C’est une démarche rare en France. Depuis décembre 2018, la municipalité a lancé une consultation citoyenne sur le cannabis, à coups de conférences, de débats et de Facebook Live, donc. Elle aborde tous les thèmes, sans œillères : santé, sécurité, légalisation. En ville, impossible de manquer les affiches bleu et rouge appelant à la participation des citoyens sur la fumette. Sur le web, une plateforme a été créée pour regrouper les contributions, qui restent encore modestes. En mars, les propositions seront collectées dans un livre blanc, qui sera remis aux parlementaires et au gouvernement afin de porter le débat à un niveau national.
Villeurbanne, 150 000 habitants, deuxième ville du Rhône et de la métropole lyonnaise, n’est pas une cité banale. Cette ville de banlieue de la taille d’une préfecture, ouvrière puis populaire, aime cultiver sa différence avec Lyon, la grande bourgeoise. Très peu endettée et bien gérée, Villeurbanne pratique une politique plus horizontale, plus participative.
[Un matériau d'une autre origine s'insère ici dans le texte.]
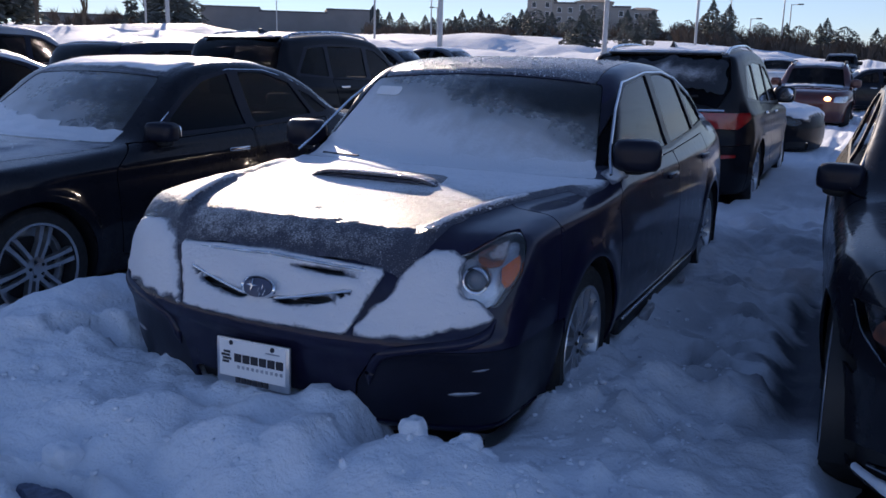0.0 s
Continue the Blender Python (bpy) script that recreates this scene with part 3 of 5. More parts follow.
def build_car(car, name, label, paint, at, step=0.03, style="multi", spokes=10, glass="glass", screen="glass", cabin=True, group="", category="car"):
    """Body panels, glass, wheels and cabin of a car, as parts under one Empty."""
    k = car.k
    root = thing(name, label, category, at=at, group=group)
    sh = car.shell(step)
    hz, ar = k["hub_z"], k["arch"]
    for yw in k["axles"]:
        sh = split(sh, lambda x, y, z: np.maximum(np.hypot(y - yw, z - hz) - ar, 0.45 - np.abs(x)))[1]
    raw = sh
    t = 0.012
    # glass
    for nm, sp, mt in (("windscreen", k["screen"], screen), ("rear_window", k["rear_screen"], glass)):
        fn = screen_fn(car, sp)
        g, sh = take(sh, fn, 0.002)
        if g[1]:
            part(nm, thick(g, 0.006, -0.004), M[mt], root).visible_shadow = mt != "glass"
    for poly in k["windows"]:
        for side in (1, -1):
            fn = lambda x, y, z: car.on_side(x, y, z, poly, side, 0.09)
            g, sh = take(sh, fn, 0.001)
            if g[1]:
                wdw = part("side_window", thick(g, 0.005, -0.008), M[glass], root)
                wdw.visible_shadow = True
    trim = k.get("trim")
    if trim:
        for side in (1, -1):
            g, sh = take(sh, lambda x, y, z: car.on_side(x, y, z, trim, side, 0.12), 0.0)
            part("window_surround", thick(g, 0.012, 0.001), M["gloss_black"], root)
    for nm, fn, mt, depth in k.get("patches", ()):
        for side in (1, -1):
            g, sh = take(sh, lambda x, y, z: np.maximum(fn(car, x, y, z), -side * x + 0.0), 0.0025)
            if g[1]:
                part(nm, thick(g, 0.01, depth), M[mt], root)
    if "hood" in k:
        g, sh = take(sh, lambda x, y, z: car.on_top(x, y, z, sdpoly(x, y - k.get("hood_bow", 0.2) * x * x, k["hood"]), 0.10), 0.003)
        part("bonnet", thick(g, t), M[k["hood_mat"]] if "hood_mat" in k else paint, root)
    if "bumper" in k:
        yb, zb = k["bumper"]
        g, sh = take(sh, lambda x, y, z: np.maximum(y - yb - (z - 0.5) * 0.15, z - zb), 0.003)
        part("front_bumper", thick(g, t), paint, root)
    if "rear_bumper" in k:
        yb, zb = k["rear_bumper"]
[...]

Elle est l’une des premières villes françaises à avoir mis en place des conseils de quartier à la fin des années 1990, avant la loi qui a acté leur création, en 2002. Une politique plus sociale, aussi, sur l’accueil des migrants, le logement ou l’emploi.

Située sur la rive gauche du Rhône, jouxtant Lyon à sa frontière est, Villeurbanne s’est construite historiquement en opposition et en concurrence avec sa puissante voisine. L’hôtel de ville de Lyon n’est situé qu’à deux kilomètres des premiers toits villeurbannais.